Locate the lines of the listing below that hold "camera", then copy each of them.

Start of DATA BLOCK

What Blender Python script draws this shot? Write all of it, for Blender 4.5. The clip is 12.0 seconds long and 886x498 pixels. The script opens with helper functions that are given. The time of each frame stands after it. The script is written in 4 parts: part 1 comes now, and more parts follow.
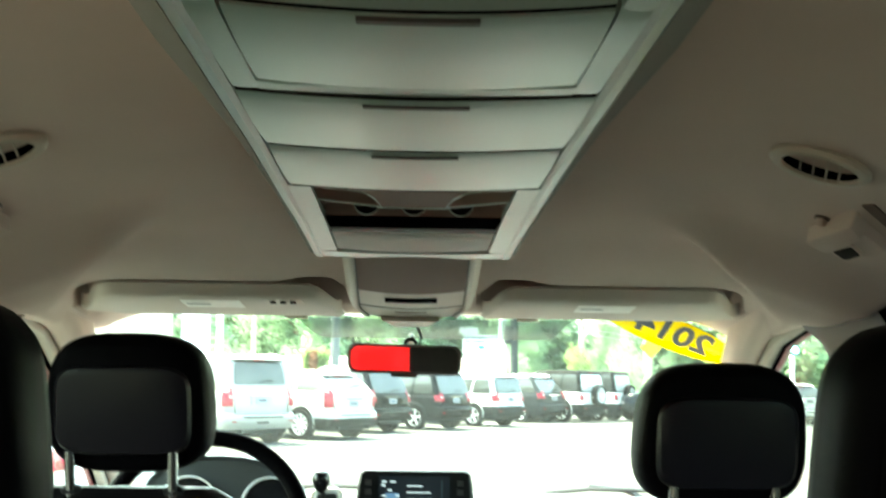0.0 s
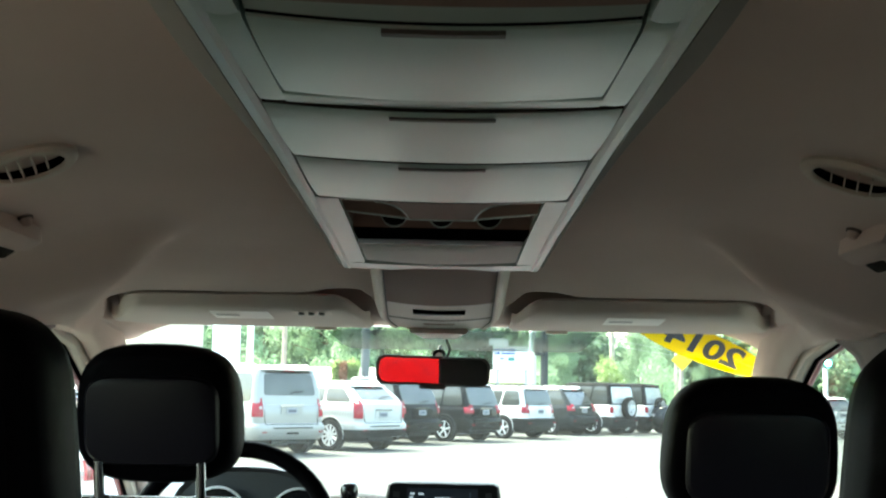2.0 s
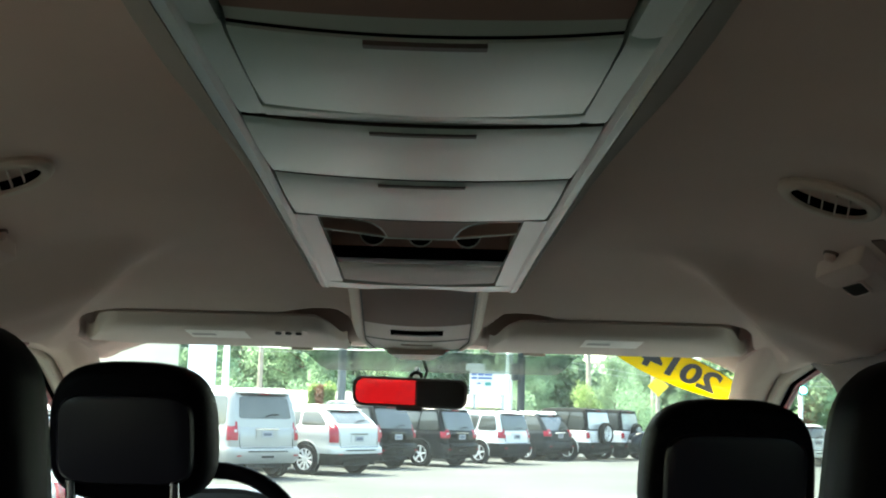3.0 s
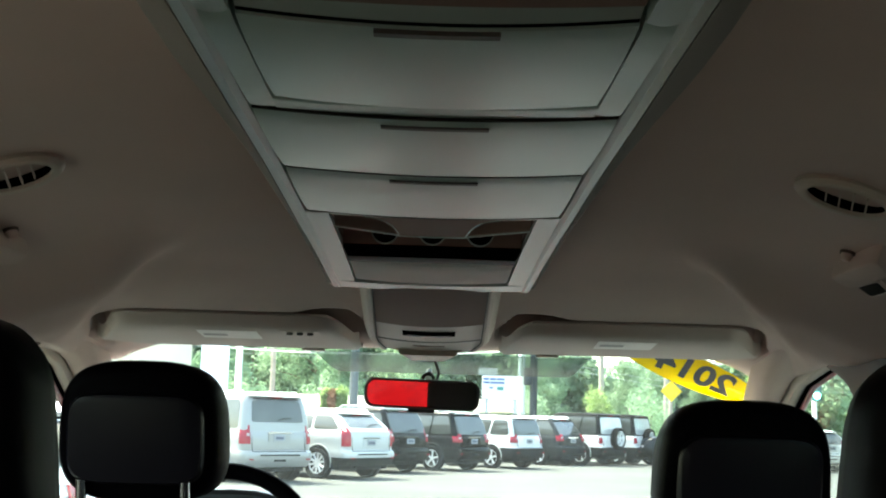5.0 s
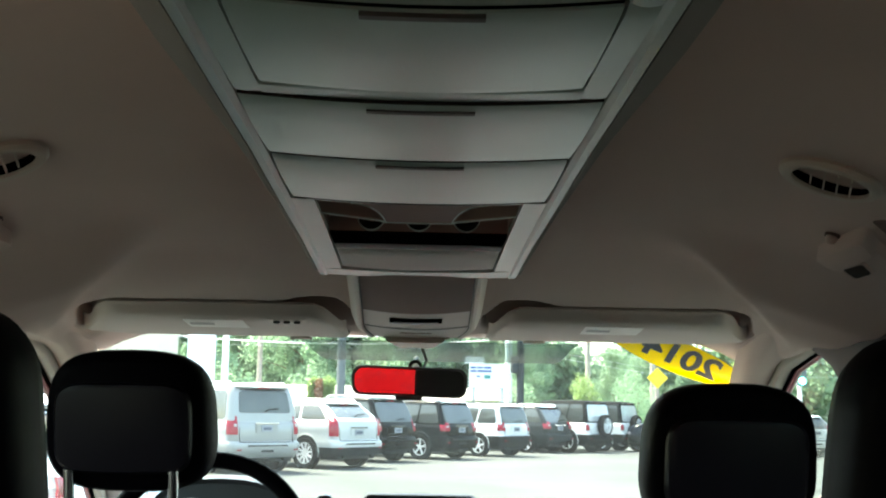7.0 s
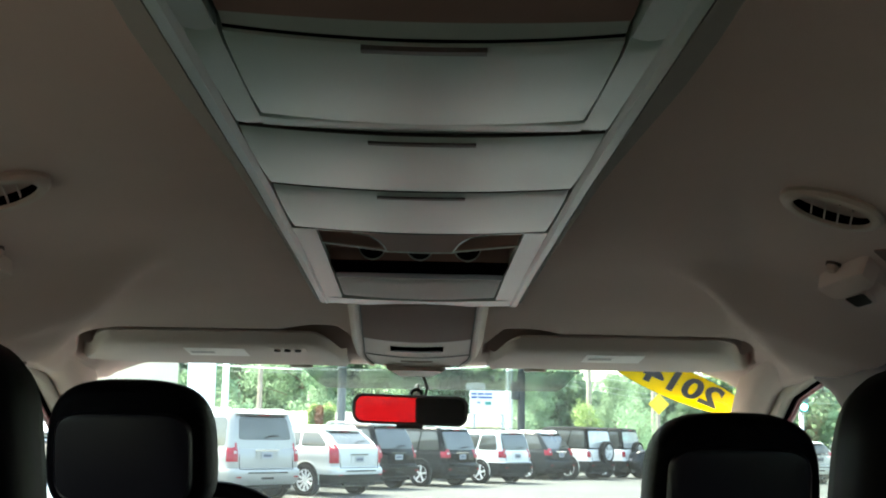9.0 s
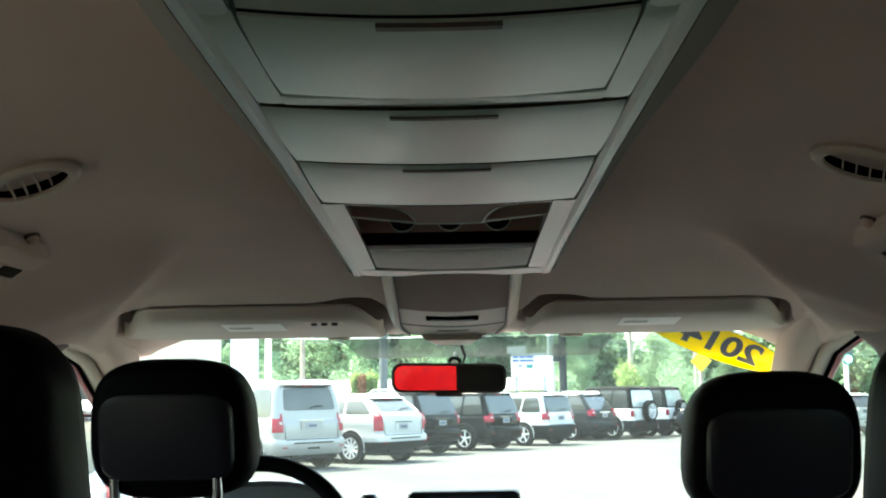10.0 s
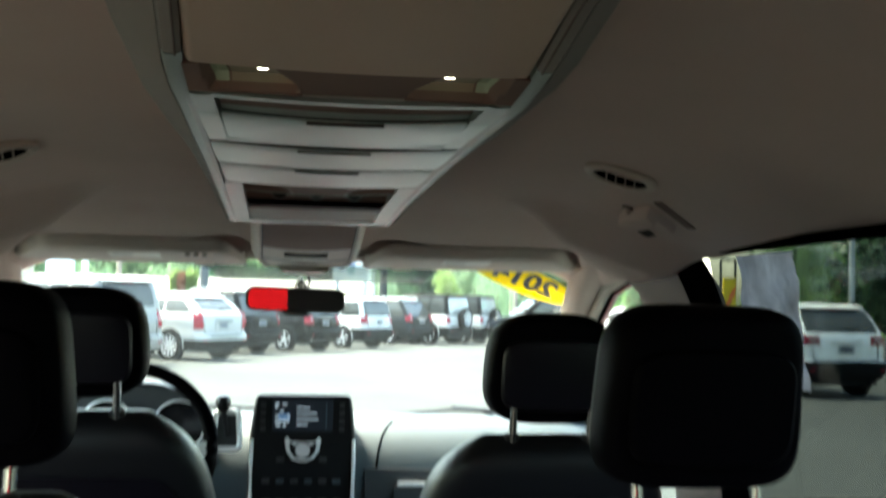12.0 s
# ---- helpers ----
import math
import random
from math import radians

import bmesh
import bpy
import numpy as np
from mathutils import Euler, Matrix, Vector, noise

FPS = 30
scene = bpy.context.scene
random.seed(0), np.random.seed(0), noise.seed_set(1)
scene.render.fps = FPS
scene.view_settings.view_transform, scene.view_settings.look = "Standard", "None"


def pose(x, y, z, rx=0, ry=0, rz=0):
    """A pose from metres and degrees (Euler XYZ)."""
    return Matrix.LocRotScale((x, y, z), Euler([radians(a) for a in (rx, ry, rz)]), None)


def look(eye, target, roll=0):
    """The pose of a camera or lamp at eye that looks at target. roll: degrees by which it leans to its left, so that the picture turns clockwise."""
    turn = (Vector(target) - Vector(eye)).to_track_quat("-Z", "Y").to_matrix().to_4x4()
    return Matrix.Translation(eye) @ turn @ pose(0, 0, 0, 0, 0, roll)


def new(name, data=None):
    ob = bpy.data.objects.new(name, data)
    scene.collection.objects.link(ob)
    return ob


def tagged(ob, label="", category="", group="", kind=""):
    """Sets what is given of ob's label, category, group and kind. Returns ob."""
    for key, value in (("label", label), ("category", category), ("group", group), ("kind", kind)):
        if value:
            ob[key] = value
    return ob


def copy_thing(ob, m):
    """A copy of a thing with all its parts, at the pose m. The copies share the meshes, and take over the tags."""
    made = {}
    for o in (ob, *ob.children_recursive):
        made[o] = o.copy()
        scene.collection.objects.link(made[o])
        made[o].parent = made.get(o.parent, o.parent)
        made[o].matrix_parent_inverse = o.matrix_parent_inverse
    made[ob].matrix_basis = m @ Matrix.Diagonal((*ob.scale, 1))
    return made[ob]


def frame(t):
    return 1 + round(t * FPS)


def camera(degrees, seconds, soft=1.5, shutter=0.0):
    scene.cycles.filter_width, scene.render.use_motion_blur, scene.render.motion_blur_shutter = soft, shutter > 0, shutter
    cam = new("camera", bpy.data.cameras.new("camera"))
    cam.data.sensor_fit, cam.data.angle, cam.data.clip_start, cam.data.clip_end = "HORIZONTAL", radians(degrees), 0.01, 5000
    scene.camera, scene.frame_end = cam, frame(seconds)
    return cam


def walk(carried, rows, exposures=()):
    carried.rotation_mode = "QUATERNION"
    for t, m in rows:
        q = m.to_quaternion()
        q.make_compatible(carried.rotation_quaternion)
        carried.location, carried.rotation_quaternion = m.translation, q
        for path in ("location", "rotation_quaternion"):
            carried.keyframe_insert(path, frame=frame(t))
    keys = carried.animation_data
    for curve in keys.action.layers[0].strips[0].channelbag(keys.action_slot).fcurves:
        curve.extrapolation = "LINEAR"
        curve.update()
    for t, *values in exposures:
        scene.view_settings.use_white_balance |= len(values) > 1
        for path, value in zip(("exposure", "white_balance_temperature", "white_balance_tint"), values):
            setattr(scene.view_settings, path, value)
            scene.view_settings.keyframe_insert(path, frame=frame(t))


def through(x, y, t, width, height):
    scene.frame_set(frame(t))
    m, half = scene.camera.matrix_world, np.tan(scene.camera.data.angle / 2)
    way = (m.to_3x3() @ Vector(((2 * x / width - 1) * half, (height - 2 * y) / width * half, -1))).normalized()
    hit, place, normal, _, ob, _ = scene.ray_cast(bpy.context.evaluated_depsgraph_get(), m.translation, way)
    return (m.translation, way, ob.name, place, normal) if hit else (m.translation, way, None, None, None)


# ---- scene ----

End of DATA BLOCK

• EXERCISE ANSWER:
    """The pose of a camera or lamp at eye that looks at target. roll: degrees by which it leans to its left, so that the picture turns clockwise."""
def camera(degrees, seconds, soft=1.5, shutter=0.0):
    cam = new("camera", bpy.data.cameras.new("camera"))
    scene.camera, scene.frame_end = cam, frame(seconds)
    m, half = scene.camera.matrix_world, np.tan(scene.camera.data.angle / 2)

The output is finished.